Sa solitude ne l’empêcha pas de former un réseau d’amis assez important. C’est avec Fr. Serge Mérour, ancien missionnaire au Togo, qu’il partagea ses dernières années. Après son départ, en 1997, le désir d’installer à La Cordelle une communauté naissait. Fr. Jean-Baptiste Auberger, actuel gardien de Paris, lui succéda et continua de développer l’association des Amis de La Cordelle, fondée dès 1949. Toujours dans ce mouvement d’ouverture progressive de La Cordelle, il va contribuer à ce que les membres qui constituent l’association soient aussi des laïcs qui fréquentent la Cordelle, et pas seulement des frères.

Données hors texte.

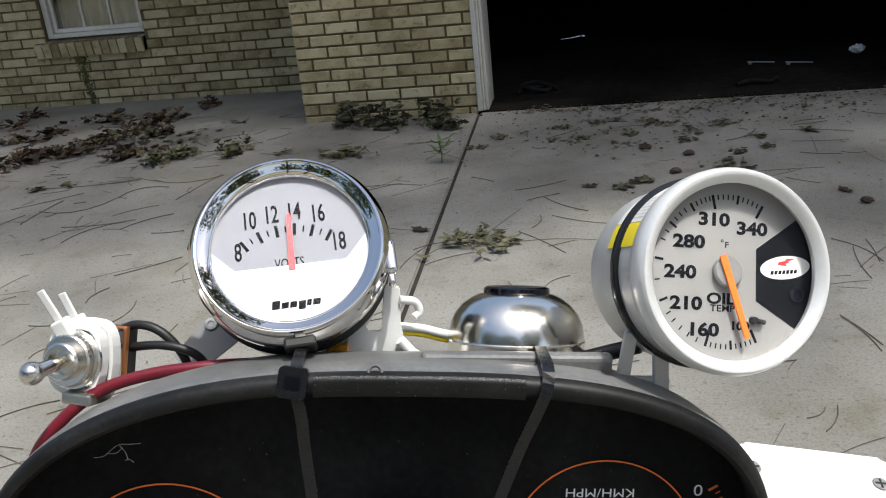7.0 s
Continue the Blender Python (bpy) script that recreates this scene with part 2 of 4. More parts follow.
def add_strap(bm, points, normals, width, thick):
    """A flat strap along points, its broad side along each normal."""
    before = None
    for k, (p, nrm) in enumerate(zip(points, normals)):
        p, nrm = Vector(p), Vector(nrm).normalized()
        d = Vector(points[min(k + 1, len(points) - 1)]) - Vector(points[max(k - 1, 0)])
        w = d.cross(nrm).normalized() * width / 2
        ring = [bm.verts.new(q) for q in (p - w, p + w, p + w + nrm * thick, p - w + nrm * thick)]
        if before:
            for j in range(4):
                bm.faces.new((before[j], before[(j + 1) % 4], ring[(j + 1) % 4], ring[j]))
        else:
            bm.faces.new(list(reversed(ring)))
        before = ring
    bm.faces.new(before)
    return bm


def add_plate(bm, outline, z0, z1, m=None):
    """A plate with the outline in x, y, from z0 to z1."""
    m = m or Matrix()
    low = [bm.verts.new(m @ Vector((x, y, z0))) for x, y in outline]
    high = [bm.verts.new(m @ Vector((x, y, z1))) for x, y in outline]
    bm.faces.new(list(reversed(low)))
    bm.faces.new(high)
    for k in range(len(outline)):
        j = (k + 1) % len(outline)
        bm.faces.new((low[k], low[j], high[j], high[k]))
    return bm


def plate(outline, z0, z1, m=None):
    return add_plate(bmesh.new(), outline, z0, z1, m)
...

Des frères ermites du “grand silence” à la constitution progressive d’un réseau d’amis, La Cordelle est l’héritière de cette histoire. Façonnée par les différents frères qui y vécurent et cette recherche d’équilibre entre deux réalités, le silence et la prière, l’accueil et l’ouverture, l’histoire continue de s’écrire ensemble et pour la plus grande joie de tous.
Fr. Luc MATHIEU, OFM
L’ASSOCIATION DES AMIS DE LA CORDELLE
L’association des Amis de La Cordelle a été créée en 1949 au retour des frères à Vézelay absents depuis la Révolution française au sein de l’ermitage de La Cordelle. Elle est composée d’une vingtaine de membres, dont le Ministre Provincial de notre Province fait partie en tant que membre de droit, et d’un conseil d’administration dont la présidence est assurée par le frère gardien de La Cordelle. Son objet est de “maintenir la mémoire séculaire franciscaine rattachée à l’Ermitage de la Cordelle et de soutenir la vie et la mission des frères franciscains sur ce lieu en mettant, notamment, à leur disposition les biens immobiliers qui leur sont nécessaires.”
Un bail emphytéotique a ainsi été renouvelé avec le propriétaire de La Cordelle pour une durée de 65 ans, à compter du 1er janvier 2023. C’est l’association des Amis de La Cordelle qui porte également le chantier de rénovation pour le compte de la Province.